Y su sabiduría será grande y su entendimiento llegará hasta el cielo; y delante de ellos perecerá la sabiduría de los sabios, y se desvanecerá el entendimiento de los prudentes.
Porque por mi Espíritu los iluminaré, y por mi poder les daré a conocer los secretos de mi voluntad; sí, aquellas cosas que ojo no vio, ni oído oyó, ni aún han entrado en el corazón del hombre.” (D. y C. 76:5–10)
Uno sospecha que muchas de las “maravillas de la eternidad” estuvieron incluidas en las noventa y nueve partes de “La Visión” que José Smith y Sidney Rigdon vieron pero que no se les autorizó registrar. Entonces, ¿qué se debe hacer para calificar para ver una visión así? José Smith concluyó la sección explicando:
“Grandes y maravillosas son las obras del Señor, y los misterios de su reino que nos mostró, que sobrepujan todo entendimiento en gloria, y en poder, y en dominio;
Los cuales nos mandó que no escribiéramos mientras aún estábamos en el Espíritu, y no es lícito al hombre expresarlos;
Ni es capaz el hombre de darlos a conocer, porque sólo se pueden ver y entender por el poder del Espíritu Santo, el cual Dios concede a los que lo aman y se purifican delante de él;
A quienes otorga este privilegio de ver y conocer por sí mismos;
Para que, por el poder y manifestación del Espíritu, mientras están en la carne, puedan soportar su presencia en el mundo de gloria.” (D. y C. 76:114–118)
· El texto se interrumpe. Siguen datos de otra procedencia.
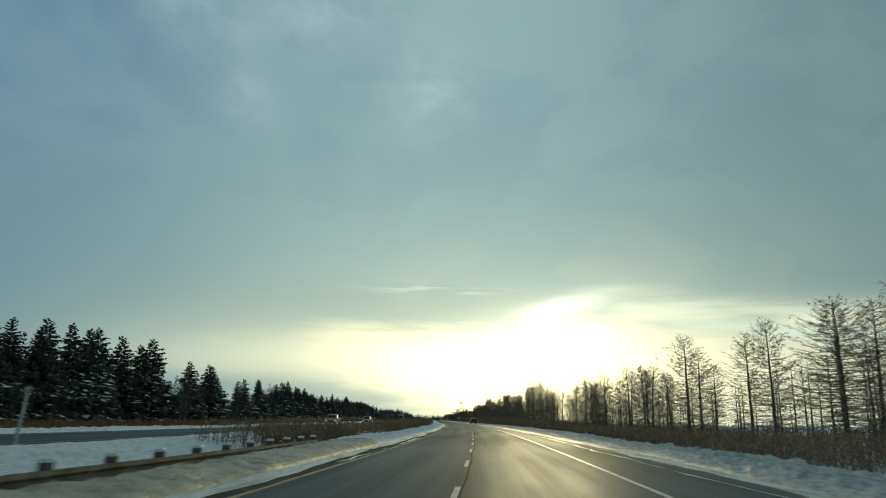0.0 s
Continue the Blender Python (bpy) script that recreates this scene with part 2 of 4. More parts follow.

Si verdaderamente lo amamos, guardaremos sus mandamientos (Juan 14:15; D. y C. 42:29). Para purificarnos y santificarnos, debemos estar dispuestos a rendir nuestros corazones a Dios (Helamán 3:35). Así, el desafío se vuelve personal: ¿cuánto estoy dispuesto a renunciar de este mundo para gozar de las mismas visiones y revelaciones que experimentaron el profeta José Smith y Sidney Rigdon? La respuesta a esa pregunta —y las acciones que la sigan— determinarán cuándo se abrirán los ojos de nuestro entendimiento y veremos lo que Dios ha prometido.